Signals in the untranslated region (UTR). The UTR is on the 3’ end and often forms stem loops which can be recognised by proteins (form due to complementary base pairs like in tRNA) (Intermolecular base pairings). Subcellular localisation of RNA and RNA binding proteins gives rise to localised translocation.
Give an example of when mRNAs have control elements in their 5’ and 3’ UTRs
Ferritin is a protein that stores iron in the cell thus reducing the available Fe. Transferrin receptor imports iron into the cell and therefore has the opposite action, increasing Fe. When there is low iron in the cytoplasm, no ferritin is made because aconitase binds to the stem-loop int he 5’ UTR of ferritin mRNA and blocks translation
AT the same time, aconitase also binds to the stem loops of the 3’ UTR of transferrin mRNA and blocks its degradation, leading to the overall increase of iron in the cell. When levels of iron are high, aconitase binds to the iron through a conformational change. Aconitase then releases mRNAs which provide a rapid and strong regulation. AT the same time, because aconitase is bound to iron, it can’t bind to transferrin or ferritin, so the ferritin is translated (increasing the store of Fe and reducing the amount in the cytosol, and transferrin is degraded so no ore iron can be imported.
Explain the global regulation of translation by EIF2 and EIF-2B
Eif-2/GTP (eukaryotic initiation factor) binds to Met tRNA to start ribosome scanning (start codon)/ eif-2B is required for the dissociation of GDP from eif-2. If the cell is entering G0 or infected by a virus or lacking nutrition, it turns down global translation by phosphorylating eIF-2. This causes eIF-2B to bind to eIF-2 very tightly, blocking its recycling. IRES allows more than one gene to be present on an mRNA. Internal ribosome entry sites (IRES) are stem-loops in RNA that can initiate the formation of the ribosome-independent of the cap/PolyA initiation complex.eiF-4G is required for the IRES-based initiation and binds to the IRES stem-loop. IRESs are often found in viral transcripts. Viruses favour translation of their transcripts by cleaving eIF-4E, but still binds to IRES. Also, during apoptosis eIF-4G is similarly cleaved. Certain genes required during cell death utilize IRES and they continue to be translated.
Explain how RNA stability contributes to the regulation of fo translation.
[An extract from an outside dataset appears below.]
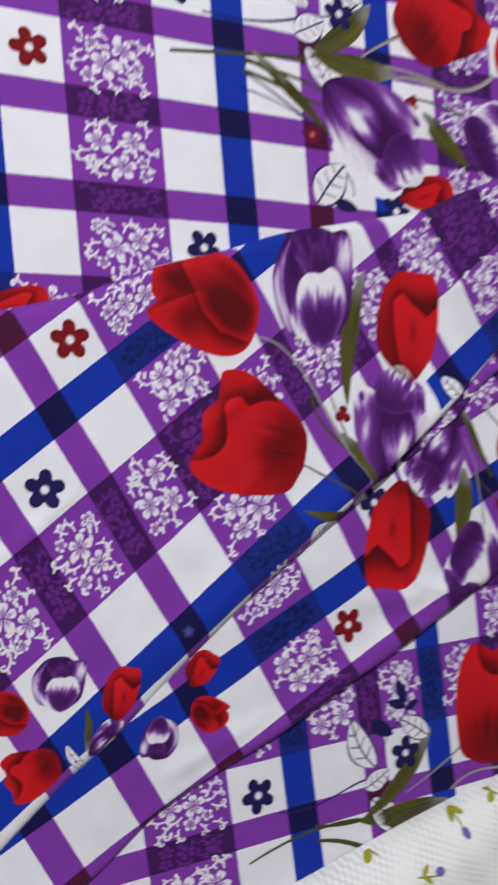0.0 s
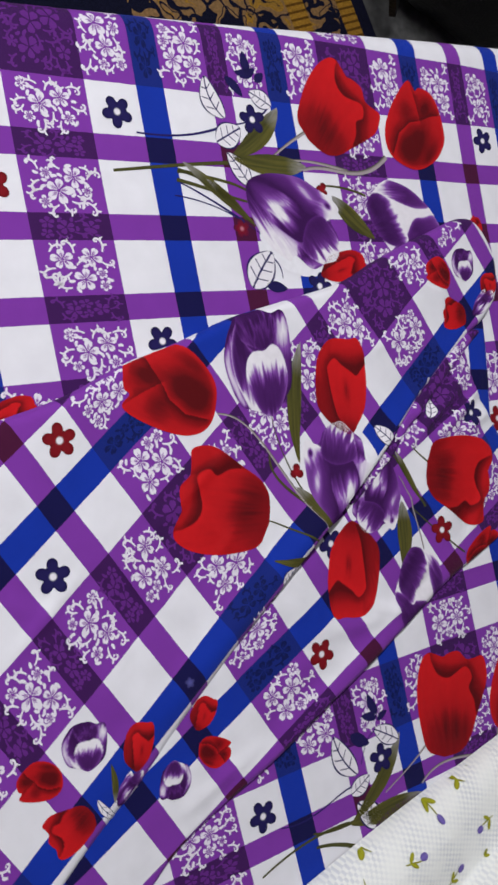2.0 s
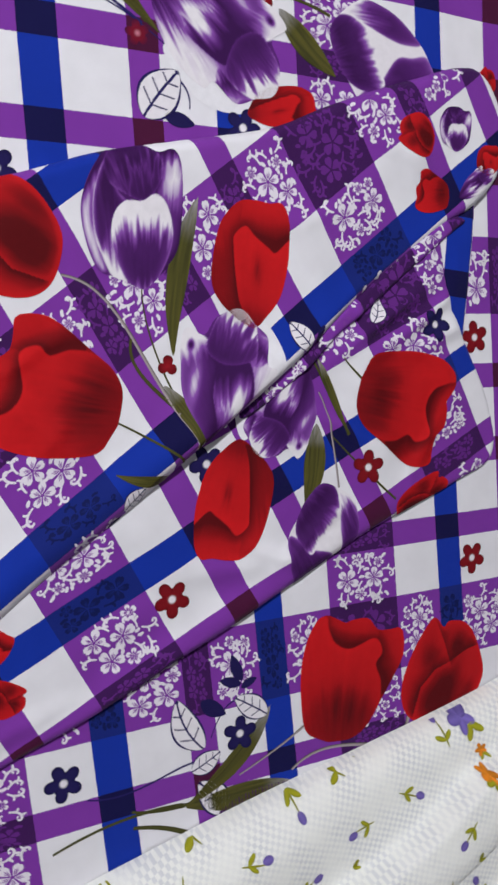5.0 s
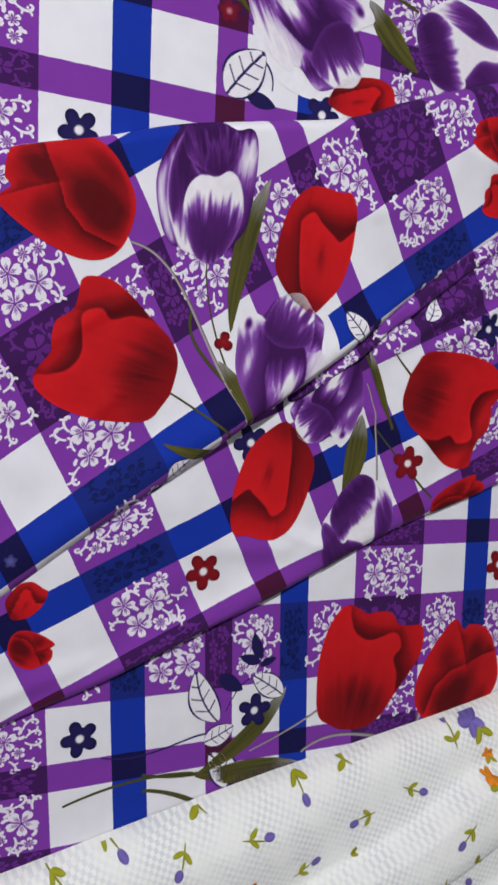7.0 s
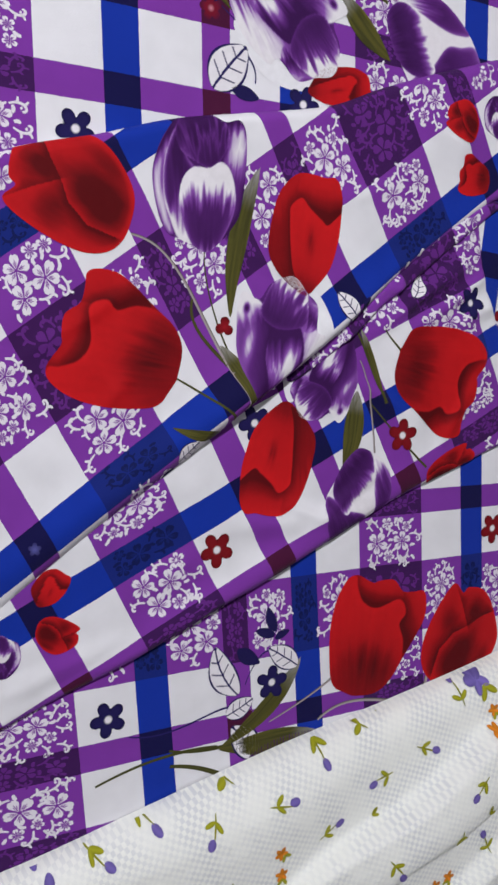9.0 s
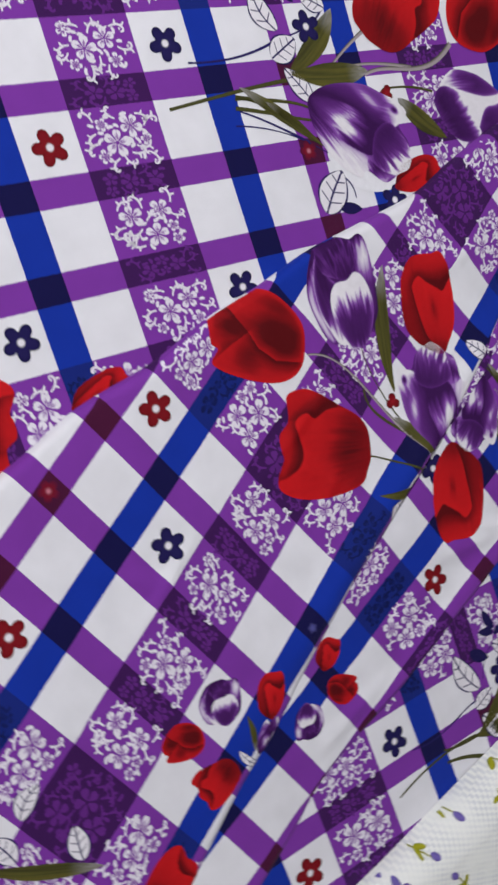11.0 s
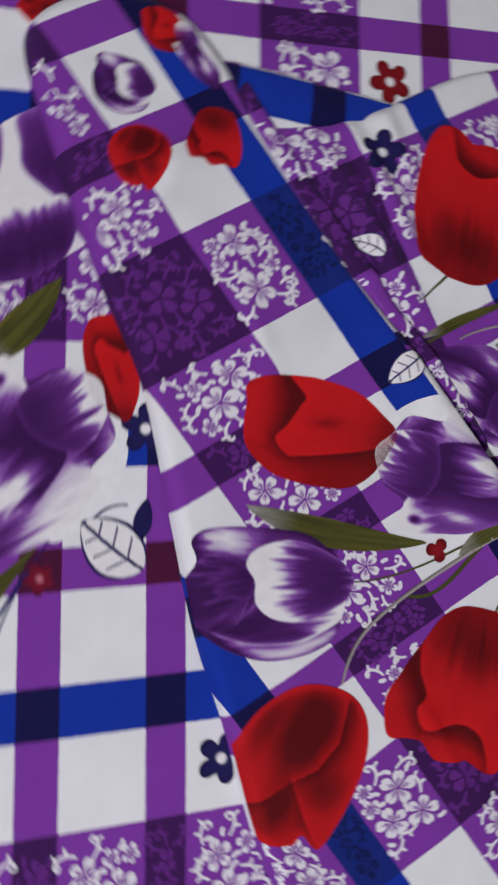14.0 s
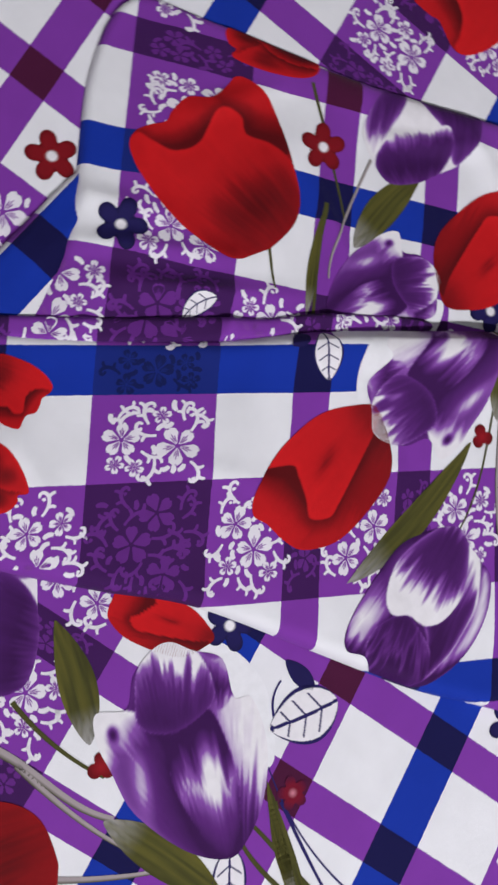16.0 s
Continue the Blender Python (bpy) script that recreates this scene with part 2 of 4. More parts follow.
def grid(x0, x1, y0, y1, nx, ny):
    x, y = np.meshgrid(np.linspace(x0, x1, nx), np.linspace(y0, y1, ny))
    i = np.arange(nx * ny).reshape(ny, nx)
    faces = np.stack([i[:-1, :-1], i[:-1, 1:], i[1:, 1:], i[1:, :-1]], -1).reshape(-1, 4)
    return x.ravel(), y.ravel(), faces


def trimmed(x, y, faces, field):
    """Keeps the part of a grid where field < 1 and draws its rim onto the line field = 1."""
    g = field(x, y)
    faces = faces[(g[faces] < 1).any(1)]
    used = np.unique(faces)
    rim = used[g[used] >= 1]
    px, py, h = x.copy(), y.copy(), 1e-4 * (np.ptp(x) + np.ptp(y))
    for _ in range(5):
        a, b = px[rim], py[rim]
        v = field(a, b)
        gx, gy = (field(a + h, b) - v) / h, (field(a, b + h) - v) / h
        k = (v - 1) / np.maximum(gx * gx + gy * gy, 1e-9)
        lim = np.ptp(x) * 0.03
        px[rim], py[rim] = a - np.clip(k * gx, -lim, lim), b - np.clip(k * gy, -lim, lim)
    order = np.full(len(x), -1)
    order[used] = np.arange(len(used))
    return px[used], py[used], order[faces]


def lifted(layer, x, y, lift):
    """Points on a layer, moved off it along its normal."""
    h = 0.0012
    p = np.stack(layer.place(x, y), 1)
    q, r = np.stack(layer.place(x + h, y), 1), np.stack(layer.place(x, y + h), 1)
    n = np.cross(q - p, r - p)
    n /= np.maximum(np.linalg.norm(n, axis=1, keepdims=True), 1e-12)
    return p + n * lift


def build_cloth(layer, x0, x1, y0, y1, step, label, category):
    x, y, faces = grid(x0, x1, y0, y1, int((x1 - x0) / step) + 1, int((y1 - y0) / step) + 1)
    if layer is not sheet:
        x, y, faces = trimmed(x, y, faces, lambda a, b: 1 - layer.keep(a, b) / 0.05)
    me = as_mesh(layer.name, np.stack(layer.place(x, y), 1), faces, COTTON, np.stack(layer.weave(x, y), 1))
    layer.ob = tagged(new(layer.name, me), label, category)
    return layer.ob


build_cloth(sheet, -0.55, 1.55, -1.14, 0.62, 0.006, "white cotton sheet with purple and blue checks and red tulips", "bed sheet")
build_cloth(flap, -0.12, 0.89, -0.52, 0.21, 0.0026, "folded length of the checked tulip cotton lying creased on the sheet", "folded fabric")
build_cloth(tuck, 0.08, 0.87, -0.44, 0.09, 0.0021, "pleat of the checked tulip cotton tucked under the folded length", "folded fabric")
build_cloth(crumple, 0.58, 0.86, -0.11, 0.09, 0.0018, "crumpled roll of the checked cotton pinched beneath the folded length", "folded fabric")
build_cloth(side_pleat, 0.75, 0.86, -0.08, 0.09, 0.0025, "narrow pleat of the checked cotton pinched beside the folds", "folded fabric")

# ---- printed motifs ----
RED, DEEP, BLOOD = np.array((0.60, 0.008, 0.012)), np.array((0.10, 0.0015, 0.004)), np.array((0.33, 0.004, 0.008))
VIOLET, PALE, PLUM = np.array((0.100, 0.018, 0.180)), np.array((0.80, 0.77, 0.83)), np.array((0.040, 0.005, 0.075))
OLIVE, MOSS, INKY = np.array((0.105, 0.095, 0.018)), np.array((0.045, 0.045, 0.012)), np.array((0.012, 0.008, 0.075))
LILAC, WINE = np.array((0.42, 0.30, 0.52)), np.array((0.20, 0.004, 0.010))
LIGHT_VIOLET = np.array((0.26, 0.085, 0.42))
TONE = np.array((0.122, 0.020, 0.218))


def blend(a, b, f):
    f = np.clip(f, 0, 1)[:, None]
    return a * (1 - f) + b * f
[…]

RNA stability is a common method of regulating translation. The half-life of different mRNAs varies greatly from many hours to a few minutes. polyA tails start at about 200 in length, but an exonuclease chews them down to 30nt at which point, they are decapped and degraded. However, some mRNAs are re-adenylated in the cytoplasm to activate them or to extend their half-life. Often, factors that promote translation block degradation. DAN competes with eIF-4E for binding to the cap.